Après plusieurs heures d’échanges de tirs nourris à l’arme légère et aux roquettes RPG qui ont terrorisé les habitants, le calme est revenu en fin d’après-midi dans le secteur de Tayouné, où l’armée s’est déployée.  

PHOTO AGENCE FRANCE-PRESSE

Un combattant chiite des mouvements Hezbollah ou Amal court pour prendre position, un lance-roquettes à l’épaule, durant les affrontements dans la banlieue sud de la capitale Beyrouth, le 14 octobre 2021.

Celle-ci a indiqué dans un communiqué laconique qu’un « échange de tirs a eu lieu dans le secteur de Tayouné au moment où les manifestants étaient en route pour protester devant le palais de justice », tout proche. Le ministre de l’Intérieur Bassam Mawlawi a affirmé que des « francs-tireurs » avaient tiré sur les manifestants.

Rapidement après les premiers coups de feu, un grand nombre d’hommes armés, certains masqués et beaucoup portant des brassards d’Amal et du Hezbollah, ont accouru sur les lieux et ont commencé à tirer, selon des correspondants de l’AFP sur place.
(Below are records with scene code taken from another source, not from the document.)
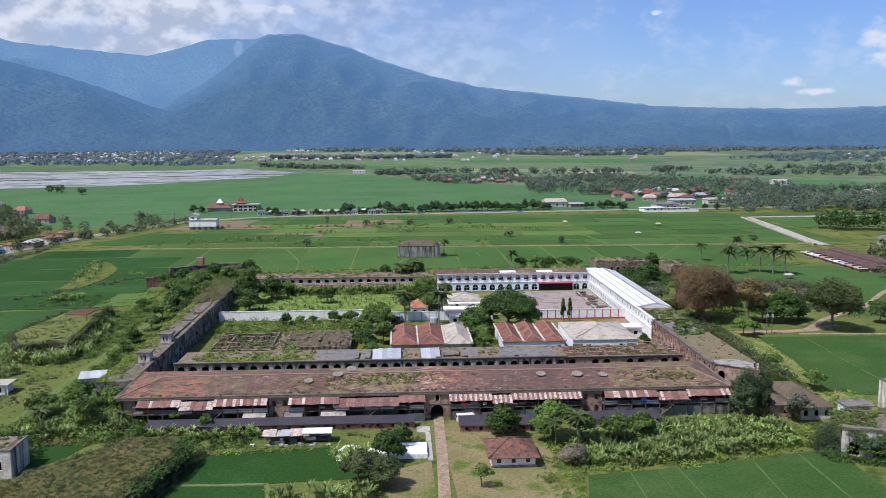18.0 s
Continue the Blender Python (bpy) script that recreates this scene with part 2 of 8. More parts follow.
M_road = mat("asphalt", (0.2, 0.195, 0.185), (0.25, 0.24, 0.23), 0.15, 4.0, 0.9, 0.2)
M_plaster_old = mat("blackened_plaster", (0.25, 0.235, 0.215), (0.13, 0.12, 0.11), 0.5, 3.0, 0.95, 0.7, stain=(0.055, 0.052, 0.048), stain_scale=0.5, stain_cut=(0.4, 0.6))
M_plaster_grey = mat("weathered_plaster", (0.62, 0.6, 0.55), (0.45, 0.43, 0.39), 0.4, 3.0, 0.95, 0.4, stain=(0.14, 0.13, 0.12), stain_scale=1.2, stain_cut=(0.5, 0.7), streak=True)
M_brick = mat("crumbling_brick", (0.26, 0.13, 0.09), (0.34, 0.22, 0.17), 0.5, 5.0, 0.95, 0.5, stain=(0.1, 0.075, 0.06), stain_scale=0.7)
M_mortar = mat("brick_and_lime", (0.41, 0.3, 0.25), (0.25, 0.155, 0.12), 0.6, 5.0, 0.95, 0.5, stain=(0.12, 0.09, 0.075), stain_scale=0.9)
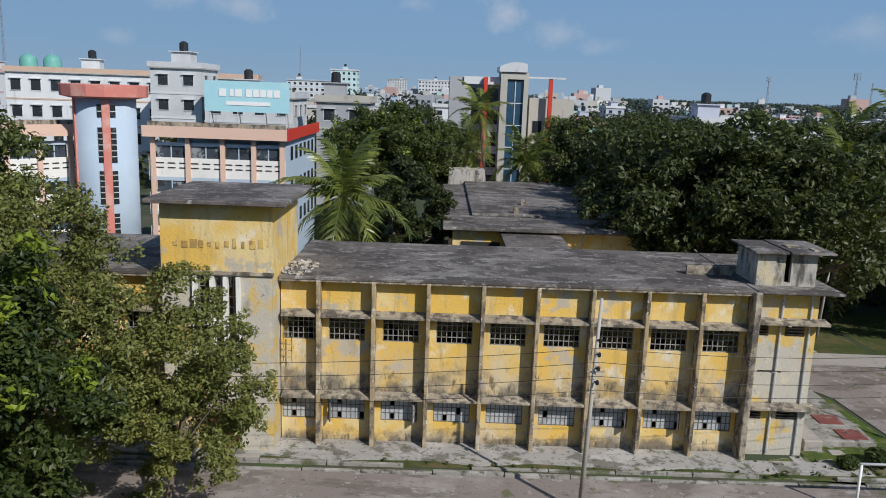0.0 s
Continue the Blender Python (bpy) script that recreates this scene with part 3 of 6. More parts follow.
# ---- ground, field, paths ----
COURT = 1.0  # the college forecourt lies higher than the field
def grass_material():
    m = surface("patchy_field_grass", (0.202, 0.152, 0.049), [
        ((0.225, 0.166, 0.078), 0.050, 0.48, 0.14, 0.8), ((0.136, 0.130, 0.037), 0.085, 0.50, 0.08, 0.8), ((0.085, 0.100, 0.026), 0.25, 0.52, 0.08, 0.75, (0.7, 1.2, 1)),
        ((0.27, 0.205, 0.115), 0.40, 0.53, 0.08, 0.65, (0.8, 1.1, 1)), ((0.165, 0.105, 0.048), 0.75, 0.54, 0.08, 0.6, (0.8, 1.2, 1)), ((0.075, 0.088, 0.024), 1.1, 0.56, 0.08, 0.6), ((0.29, 0.235, 0.14), 2.6, 0.56, 0.08, 0.55), ((0.065, 0.066, 0.022), 4.5, 0.57, 0.08, 0.55), ((0.30, 0.25, 0.15), 9.0, 0.60, 0.06, 0.5)], rough=0.95, bump=0.6, grain=20, spec=0.05)
    n, l = m.node_tree.nodes, m.node_tree.links
    p = n["Principled BSDF"]
    src = p.inputs["Base Color"].links[0].from_socket
    geo = n.new("ShaderNodeNewGeometry")
    sep = n.new("ShaderNodeSeparateXYZ")
    l.new(geo.outputs["Position"], sep.inputs[0])
    tex = n.new("ShaderNodeTexNoise")
    tex.inputs["Scale"].default_value = 0.12
    l.new(geo.outputs["Position"], tex.inputs["Vector"])
    edge = n.new("ShaderNodeMath")
    edge.operation = "MULTIPLY_ADD"
    edge.inputs[1].default_value = 6.0
    l.new(tex.outputs["Fac"], edge.inputs[0])
    l.new(sep.outputs["Y"], edge.inputs[2])
    rng = n.new("ShaderNodeMapRange")
    rng.inputs["From Min"].default_value, rng.inputs["From Max"].default_value = -15.3, -16.5
    rng.inputs["To Max"].default_value = 0.78
    l.new(edge.outputs[0], rng.inputs["Value"])
    # the watered green lies on the east side of the pitch
    side = n.new("ShaderNodeMapRange")
    side.inputs["From Min"].default_value, side.inputs["From Max"].default_value = 2.0, 6.5
    side.inputs["To Min"].default_value = 0.30
    sway = n.new("ShaderNodeMath")
    sway.operation = "MULTIPLY_ADD"
    sway.inputs[1].default_value = 6.0
    l.new(tex.outputs["Fac"], sway.inputs[0])
    l.new(sep.outputs["X"], sway.inputs[2])
    l.new(sway.outputs[0], side.inputs["Value"])
    both = n.new("ShaderNodeMath")
    both.operation = "MULTIPLY"
    l.new(rng.outputs["Result"], both.inputs[0])
    l.new(side.outputs["Result"], both.inputs[1])
    blot = n.new("ShaderNodeTexNoise")
    blot.inputs["Scale"].default_value, blot.inputs["Detail"].default_value, blot.inputs["Roughness"].default_value = 0.2, 9.0, 0.72
    l.new(geo.outputs["Position"], blot.inputs["Vector"])
    thin = n.new("ShaderNodeMapRange")
    thin.inputs["From Min"].default_value, thin.inputs["From Max"].default_value = 0.36, 0.60
    thin.inputs["To Min"].default_value, thin.inputs["To Max"].default_value = 1.0, 0.35
    l.new(blot.outputs["Fac"], thin.inputs["Value"])
    cover = n.new("ShaderNodeMath")
    cover.operation = "MULTIPLY"
    l.new(both.outputs[0], cover.inputs[0])
    l.new(thin.outputs["Result"], cover.inputs[1])
    mix = n.new("ShaderNodeMix")
    mix.data_type = "RGBA"
    mix.inputs["B"].default_value = (0.070, 0.091, 0.014, 1)
    l.new(cover.outputs[0], mix.inputs["Factor"])
    l.new(src, mix.inputs["A"])
    out = mix.outputs["Result"]
    fine = n.new("ShaderNodeTexNoise")
    fine.inputs["Scale"].default_value, fine.inputs["Detail"].default_value, fine.inputs["Roughness"].default_value = 0.5, 9.0, 0.68
    l.new(geo.outputs["Position"], fine.inputs["Vector"])
    # worn, burnt, darker and greener patches: middle, half widths, colour, amount
    for cx, cy, rx, ry, col, amount in (
            (9, 1, 24, 15, (0.20, 0.135, 0.060), 0.45), (-27, 8, 9, 5, (0.33, 0.225, 0.12), 0.8), (31, 8, 13, 13, (0.105, 0.125, 0.034), 0.65), (-9, 2, 7, 13, (0.10, 0.130, 0.026), 0.6), (-16, 9, 8, 5, (0.085, 0.125, 0.024), 0.6), (4, -10.5, 9, 3.0, (0.27, 0.17, 0.075), 0.6), (22, -9, 10, 3, (0.26, 0.18, 0.085), 0.5), (7, 22, 14, 5, (0.15, 0.135, 0.045), 0.6),
            # first entry here: lush weeds below the trees, with their shade in the colour
            (-14, 21.5, 8.5, 8.5, (0.050, 0.078, 0.020), 0.85), (-16.4, -29.5, 5.2, 8.8, (0.20, 0.118, 0.048), 0.8), (-16.8, -28.4, 3.3, 6.6, (0.060, 0.038, 0.018), 0.9), (-26, -24.4, 5.0, 3.0, (0.085, 0.058, 0.028), 0.8), (0.1, -40.4, 1.8, 2.2, (0.16, 0.135, 0.10), 0.85), (-16, -42, 9, 5, (0.22, 0.165, 0.085), 0.55), (9, -30, 6, 5, (0.060, 0.105, 0.010), 0.6), (20, -46, 20, 10, (0.078, 0.072, 0.020), 0.5), (26, -33, 9, 6, (0.10, 0.085, 0.028), 0.4), (1.8, -33, 1.1, 4.5, (0.16, 0.125, 0.055), 0.6), (-7, -36, 4, 3, (0.085, 0.125, 0.018), 0.6), (38, -22, 12, 6, (0.14, 0.12, 0.035), 0.55), (-4, -50, 10, 5, (0.17, 0.135, 0.065), 0.5), (-28, -40, 9, 9, (0.19, 0.145, 0.062), 0.6), (-20, -14, 14, 8, (0.23, 0.165, 0.075), 0.5)):
        mp = n.new("ShaderNodeMapping")
        mp.vector_type = "TEXTURE"
        mp.inputs["Location"].default_value = (cx, cy, 0)
        mp.inputs["Scale"].default_value = (rx, ry, 1000)
        l.new(geo.outputs["Position"], mp.inputs["Vector"])
        ln = n.new("ShaderNodeVectorMath")
        ln.operation = "LENGTH"
        l.new(mp.outputs["Vector"], ln.inputs[0])
        ma = n.new("ShaderNodeMath")
        ma.operation = "MULTIPLY_ADD"
        ma.inputs[1].default_value = 1.5
        l.new(fine.outputs["Fac"], ma.inputs[0])
        l.new(ln.outputs["Value"], ma.inputs[2])
        mr = n.new("ShaderNodeMapRange")
        mr.inputs["From Min"].default_value, mr.inputs["From Max"].default_value = 1.95, 1.15
        mr.inputs["To Max"].default_value = amount
        l.new(ma.outputs[0], mr.inputs["Value"])
        mx = n.new("ShaderNodeMix")
        mx.data_type = "RGBA"
        l.new(mr.outputs["Result"], mx.inputs["Factor"])
        l.new(out, mx.inputs["A"])
        mx.inputs["B"].default_value = (*col, 1)
        out = mx.outputs["Result"]
    l.new(out, p.inputs["Base Color"])
    return m


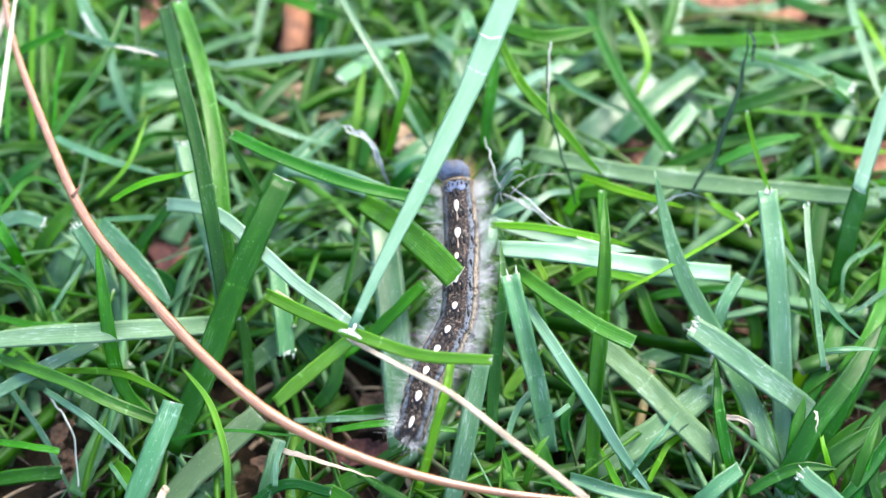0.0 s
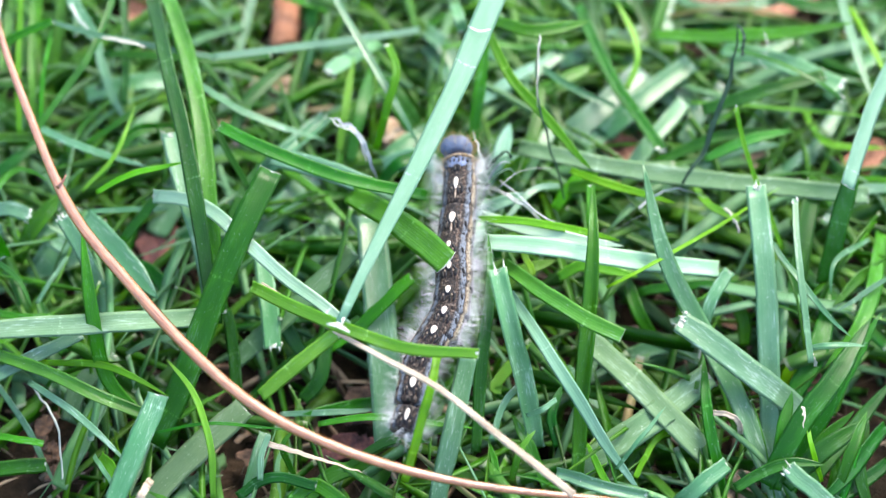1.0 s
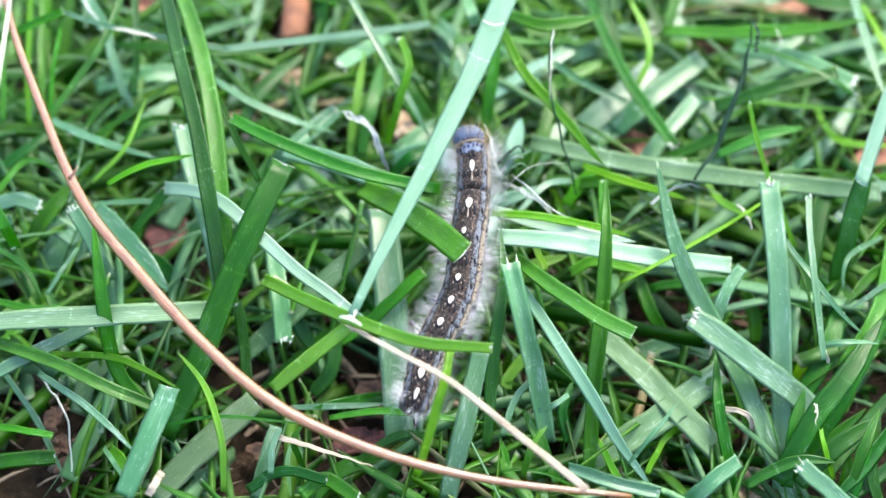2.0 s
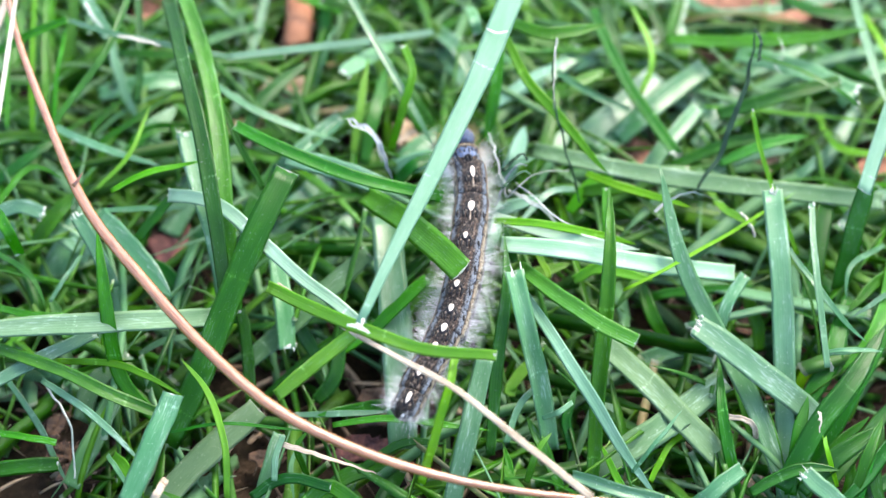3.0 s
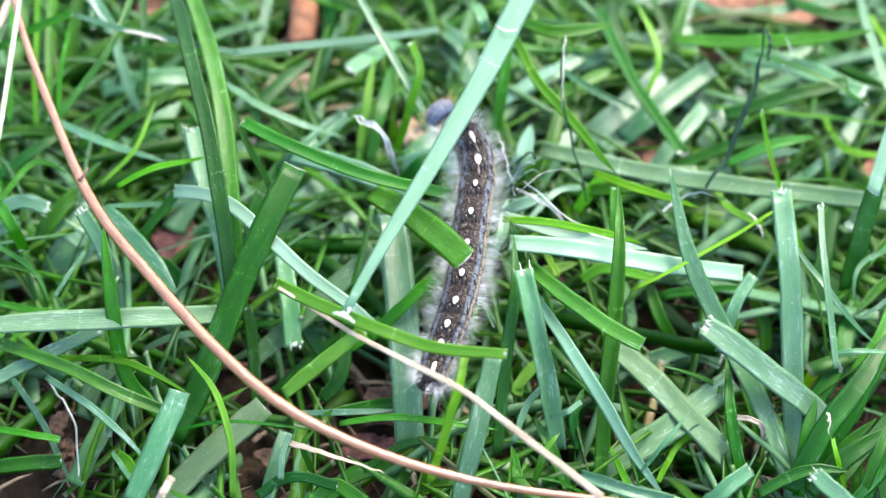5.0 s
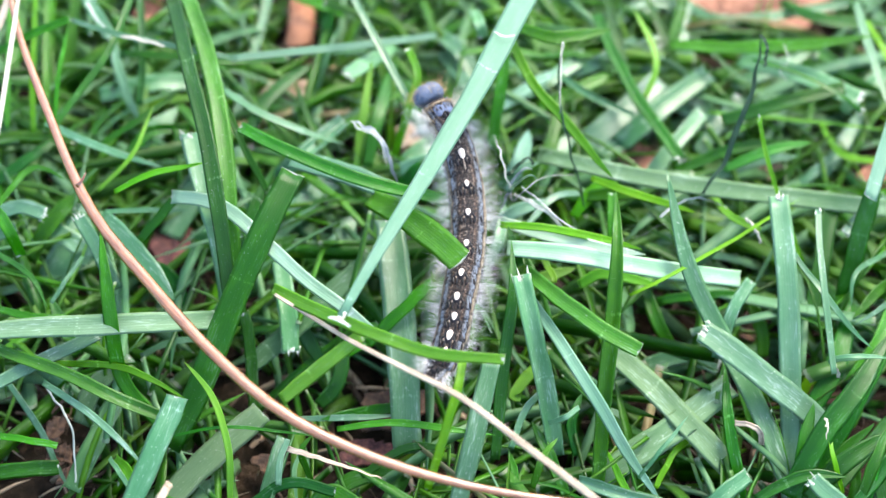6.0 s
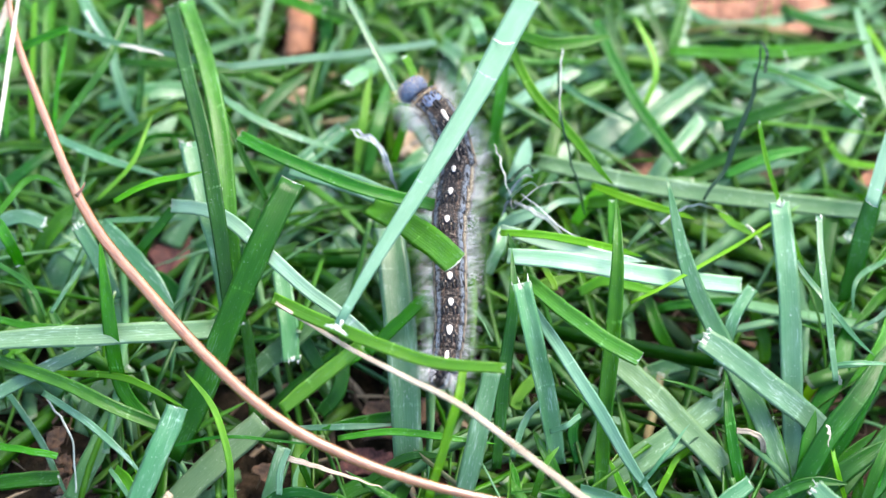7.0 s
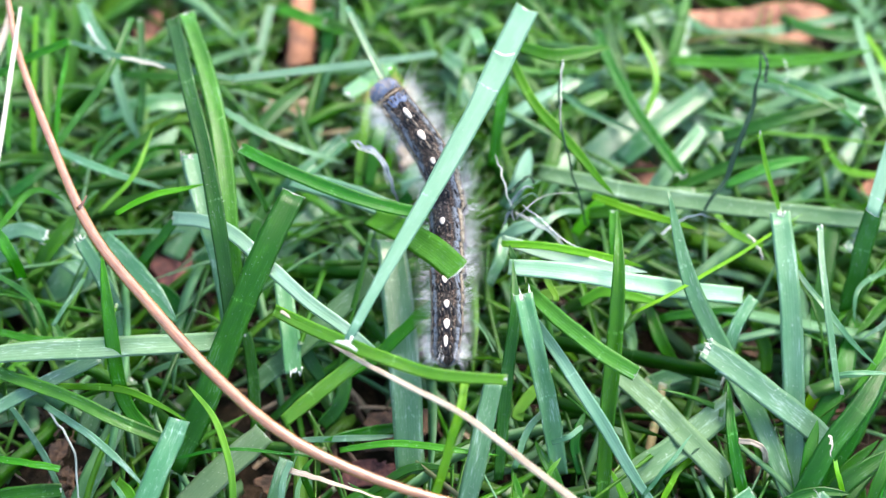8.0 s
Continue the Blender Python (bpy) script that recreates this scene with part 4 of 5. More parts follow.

Mais les circonstances exactes de ces violences restent confuses dans la mesure où l’on ignore qui a tiré lors de la manifestation et sur qui ont tiré les combattants du Hezbollah et d’Amal.

PHOTO HUSSEIN MALLA, ASOCIATED PRESS

Le calme est revenu en fin d’après-midi dans le secteur de Tayouné, où l’armée s’est déployée.

Les deux mouvements chiites ont accusé la formation chrétienne des Forces libanaises d’avoir posté des snipers mais celle-ci a catégoriquement démenti.

Funérailles, deuil national

Terrifiés par les tirs, les habitants du quartier de Tayouné se sont terrés dans leurs appartements et d’autres ont été évacués des immeubles.

Sur les réseaux sociaux, des images ont montré des enfants d’une école se cachant sous leurs bureaux ou rassemblés par terre devant les salles de classe.

Ces images ainsi que celles des morts et des blessés, sans oublier les tireurs embusqués, sont venues rappeler les jours noirs de la guerre civile, qui avait éclaté en 1975 non loin de là.

Pour Mariam Daher, une mère de famille de 44 ans, l’idée d’un retour à la guerre civile est « terrifiante ». « Je ne peux plus revivre cette expérience. Je veux partir et protéger mes enfants. »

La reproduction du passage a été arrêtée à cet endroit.